The processes and internal controls for identification of micro/ small enterprises vendors, timely updating of change in status of micro/ small enterprises of the vendors, capturing the date of acceptance/  deemed acceptance in the ERP for determining the due date of payment assumes significance for  ensuring  the compliance with this proposed provision.

Though this is beneficial to Micro and Small Enterprise, at the same time it will be nightmare for the Small Business House to maintain records of all Vendors, categorize them, and maintain bill wise payment entry and to explain the revenue that we have already complied with such provision. Imagine the situation where you did not maintained records and large number of your Creditors falls under Micro and Small Enterpirse category and there was delay in payment in the month of March, there will be huge addition to your Income with no option left to you. All the Assesseee will have to obtain declaration and certificate to this effect to avoid compliance issue in future.

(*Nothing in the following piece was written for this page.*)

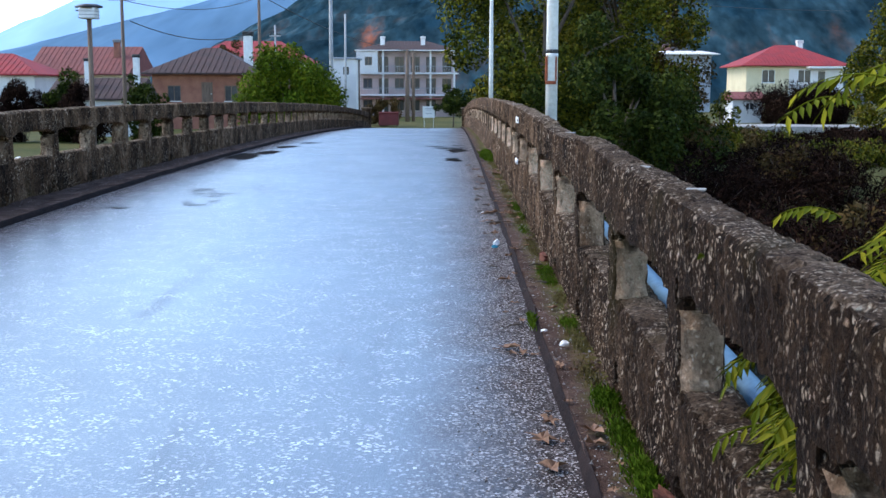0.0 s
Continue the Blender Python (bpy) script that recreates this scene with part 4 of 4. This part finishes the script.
crumpled(0.385, 9.60, 0.026, 1, PAPER, "crumpled scrap of white paper by the kerb", 1.2)
crumpled(0.360, 9.46, 0.024, 2, mat("turquoise_wrapper", (0.02, 0.25, 0.36), (0.05, 0.36, 0.46), 10, 0.5, 0.2, 40), "crumpled turquoise wrapper by the kerb", 0.7)
crumpled(0.58, 5.72, 0.028, 3, PAPER, "crumpled white tissue on the dirt strip", 0.6)
crumpled(0.50, 6.05, 0.018, 4, PAPER, "small white paper scrap on the kerb", 0.4)
crumpled(0.60, 11.4, 0.016, 5, PAPER, "small white paper scrap on the dirt", 0.4)
crumpled(0.33, 11.95, 0.016, 6, PAPER, "small white pebble-like scrap by the kerb", 0.6)


def gravel():
    """Loose grit along the kerb and on the pavement strip."""
    rng = np.random.default_rng(4)
    verts, faces = [], []
    for i in range(9000):
        y = 2.5 + 17 * rng.random() ** 1.5
        x = 0.46 - abs(rng.normal()) * 0.16 if rng.random() < 0.7 else rng.uniform(0.5, 0.7)
        z = deck(y) + (0.060 if x > ROAD_R else 0.001)
        r = rng.uniform(0.002, 0.006) * (1.8 if rng.random() < 0.06 else 1)
        a = rng.uniform(0, 1.5)
        k = len(verts)
        c, s_ = math.cos(a) * r, math.sin(a) * r
        verts += [(x + c, y + s_, z), (x - s_, y + c, z), (x - c, y - s_, z), (x + s_, y - c, z), (x, y, z + r * 0.9)]
        faces += [(k, k + 1, k + 4), (k + 1, k + 2, k + 4), (k + 2, k + 3, k + 4), (k + 3, k, k + 4)]
    m = leaf_mat("loose_grit", [(0.1, (0.06, 0.052, 0.046)), (0.6, (0.18, 0.16, 0.15)), (0.95, (0.55, 0.53, 0.5))], 0.8)
    tagged(mesh_part("grit", verts, faces, m), "loose pale grit gathered along the kerb", "gravel", kind="stuff")


gravel()


# ---- plants growing at the parapet ----
def sprig(parent, start, direction, length, pairs, leaflet, droop, rng, bm):
    """One compound leaf: a curved stalk with paired leaflets."""
    d = Vector(direction).normalized()
    pts = []
    p = Vector(start)
    for i in range(pairs + 2):
        pts.append(p.copy())
        p = p + d * (length / (pairs + 1))
        d = (d + Vector((0, 0, -droop))).normalized()
    tube(pts, [0.004 * (1 - 0.7 * i / len(pts)) + 0.001 for i in range(len(pts))], 4, bm)
    for i, q in enumerate(pts[1:], 1):
        t = (pts[min(i + 1, len(pts) - 1)] - pts[i - 1]).normalized()
        side = t.cross(Vector((0, 0, 1))).normalized()
        for s_ in (-1, 1):
            out = (side * s_ + t * 0.5 + Vector((0, 0, -0.35 + rng.uniform(-0.2, 0.2)))).normalized()
            l = leaflet * rng.uniform(0.75, 1.15)
            w = t * l * 0.17
            a, m_, b = q, q + out * l * 0.45, q + out * l + Vector((0, 0, -l * 0.15))
            vs = [bm.verts.new(v) for v in (a, m_ + w, b, m_ - w)]
            bm.faces.new((vs[0], vs[1], vs[2], vs[3]))


def compound_plant(name, at_, label, stems, seed, material):
    rng = random.Random(seed)
    ob = thing(name, label, "plant", at_)
    for base, direction, length, pairs, leaflet, droop in stems:
        bm = bmesh.new()
        sprig(ob, base, direction, length, pairs, leaflet, droop, rng, bm)
        part("leaf_spray", bm, material, ob)
    return ob


rs = random.Random(3)
stems = [((rs.uniform(-0.04, 0.12), rs.uniform(-0.30, 0.45), rs.uniform(-0.05, 0.30)), (rs.uniform(-1, -0.2), rs.uniform(-0.6, 0.9), rs.uniform(-0.1, 0.6)), rs.uniform(0.18, 0.30), 10, rs.uniform(0.06, 0.09), 0.13) for _ in range(40)]
compound_plant("wild_plant", (0.95, 2.78, 0.58), "yellow-green feathery plant growing through the parapet opening", stems, 5, YELLOW_LEAF)
stems = [((rs.uniform(-0.5, 0.6), rs.uniform(-0.5, 0.5), rs.uniform(-0.7, 0.8)), (rs.uniform(-1, 0.3), rs.uniform(-0.6, 0.6), rs.uniform(-0.2, 0.6)), rs.uniform(0.35, 0.6), 9, rs.uniform(0.12, 0.17), 0.12) for _ in range(34)]
sap = compound_plant("sapling", (2.62, 6.2, 1.05), "yellow-green sapling with long feathery leaves outside the parapet", stems, 6, SAPLING_LEAF)
part("trunk", tube([(0.5, 0.2, -6.3), (0.4, 0.1, -2.5), (0.1, 0, 0.9)], [0.05, 0.035, 0.012], 6), BARK, sap)


# ---- stones in the river ----
def stones():
    rng = random.Random(12)
    for i in range(60):
        x, y = rng.uniform(3, 30), rng.uniform(6, 44)
        bm = bmesh.new()
        bmesh.ops.create_icosphere(bm, subdivisions=2, radius=rng.uniform(0.08, 0.24))
        for v in bm.verts:
            v.co *= 1 + 0.4 * noise.noise(v.co * 3 + Vector((i, 0, 0)))
            v.co.z *= 0.6
        ob = part("river_stone", bm, rng.choice([WALL_GREY, PALE_ROAD, PALE_ROAD]))
        ob.location = (x, y, max(-4.72, terrain(x, y)))
        tagged(ob, "pale rounded river stone lying in shallow water", "stone", "river stones")
    verts, faces = [], []
    n, m = 40, 12
    for i in range(n + 1):
        for j in range(m + 1):
            u, v = i / n, j / m
            x, y = 3 + 30 * u, 17 + 6 * v + 3 * math.sin(u * 5)
            verts.append((x, y, -5.3 + 0.75 * math.sin(math.pi * v) + 0.15 * noise.noise((x, y, 0))))
    w = m + 1
    faces = [(i * w + j, (i + 1) * w + j, (i + 1) * w + j + 1, i * w + j + 1) for i in range(n) for j in range(m)]
    red = mat("red_brown_gravel", (0.07, 0.025, 0.02), (0.13, 0.06, 0.045), 1.0, 0.95, 0.6, 12, fleck=((0.5, 0.46, 0.43), 6, 0.62))
    tagged(mesh_part("gravel_bar", verts, faces, red, smooth=True), "reddish-brown gravel bar in the river", "gravel bar", kind="structure")


stones()


# ---- crumbled edge at the foot of the wall ----
def rubble():
    rng = np.random.default_rng(15)
    verts, faces = [], []
    for i in range(1500):
        y = rng.uniform(2.4, 18)
        if noise.noise((y * 1.7, 0.4, 2.2)) < -0.05:
            continue
        x = FACE_R - abs(rng.normal()) * 0.035 - 0.004
        r = rng.uniform(0.005, 0.016)
        z = deck(y) + 0.055 + r * 0.3
        k = len(verts)
        pts = [(1, 0, 0), (0, 1, 0), (-1, 0, 0), (0, -1, 0), (0, 0, 1), (0, 0, -1)]
        q = rng.uniform(0.6, 1.3, (6, 3))
        verts += [(x + a * r * f[0], y + b * r * f[1] * 1.3, z + c * r * f[2] * 0.8) for (a, b, c), f in zip(pts, q)]
        faces += [(k, k + 1, k + 4), (k + 1, k + 2, k + 4), (k + 2, k + 3, k + 4), (k + 3, k, k + 4), (k + 1, k, k + 5), (k + 2, k + 1, k + 5), (k + 3, k + 2, k + 5), (k, k + 3, k + 5)]
    m = leaf_mat("concrete_crumbs", [(0.1, (0.03, 0.018, 0.011)), (0.6, (0.12, 0.08, 0.055)), (0.95, (0.42, 0.33, 0.25))], 0.95)
    tagged(mesh_part("rubble", verts, faces, m), "crumbled concrete bits along the foot of the wall", "rubble", kind="stuff")


rubble()


def broken_brick(x, y, r, seed):
    bm = bmesh.new()
    bmesh.ops.create_cube(bm, size=1)
    bmesh.ops.subdivide_edges(bm, edges=bm.edges[:], cuts=3, use_grid_fill=True)
    for v in bm.verts:
        v.co = Vector((v.co.x * r * 0.7, v.co.y * r * 1.5, v.co.z * r)) * (1 + 0.5 * noise.noise(v.co * 2.2 + Vector((seed, 0, 0))))
    ob = part("broken_brick", bm, BRICK_BIT)
    ob.matrix_world = pose(x, y, deck(y) + 0.055 + r * 0.45, 8 * seed, 5, 20 * seed)
    tagged(ob, "broken reddish brick piece at the wall foot", "brick", "broken bricks")


BRICK_BIT = mat("broken_red_brick", (0.09, 0.025, 0.014), (0.20, 0.07, 0.04), 14, 0.95, 0.6, 50)
for k, (x, y, r) in enumerate(((0.69, 8.45, 0.05), (0.70, 8.62, 0.035), (0.69, 3.55, 0.05), (0.70, 3.40, 0.04))):
    broken_brick(x, y, r, k + 1)


# ---- loose chips lying on top of the parapet ----
def chip(x, y, l, w, seed):
    bm = box(-w / 2, w / 2, -l / 2, l / 2, 0, 0.009, 0.003)
    bmesh.ops.subdivide_edges(bm, edges=bm.edges[:], cuts=1, use_grid_fill=True)
    for v in bm.verts:
        v.co += Vector((noise.noise(v.co * 30 + Vector((seed, 0, 0))), noise.noise(v.co * 30 + Vector((0, seed, 0))), 0)) * 0.018
    ob = part("stone_chip", bm, PALE_ROAD)
    ob.matrix_world = pose(x, y, wall_base(y) + TOP + crest(y) - 0.004, 0, 0, 15 * seed)
    tagged(ob, "flat pale stone chip lying on the parapet top", "stone", "stone chips")


for k, (x, y, l, w) in enumerate(((0.80, 4.75, 0.08, 0.035), (0.83, 8.05, 0.09, 0.035), (0.82, 6.0, 0.05, 0.025), (0.80, 14.1, 0.12, 0.04), (0.83, 3.9, 0.06, 0.03))):
    chip(x, y, l, w, k + 1)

Indian market was notorious in making payment on time and small and medium enterprise were unheard by Big Business Houses and PSUs. This statutory protection will help them to maintain cash flow, but at the same time will have to assure that this is not used as law for harassment by revenue. There is a fear amongst business community that this section will not boost the MSME Sector but business houses will avoid buying from Micro & Small Enterprise due to this section, well time will tell us whether this fear is real or not.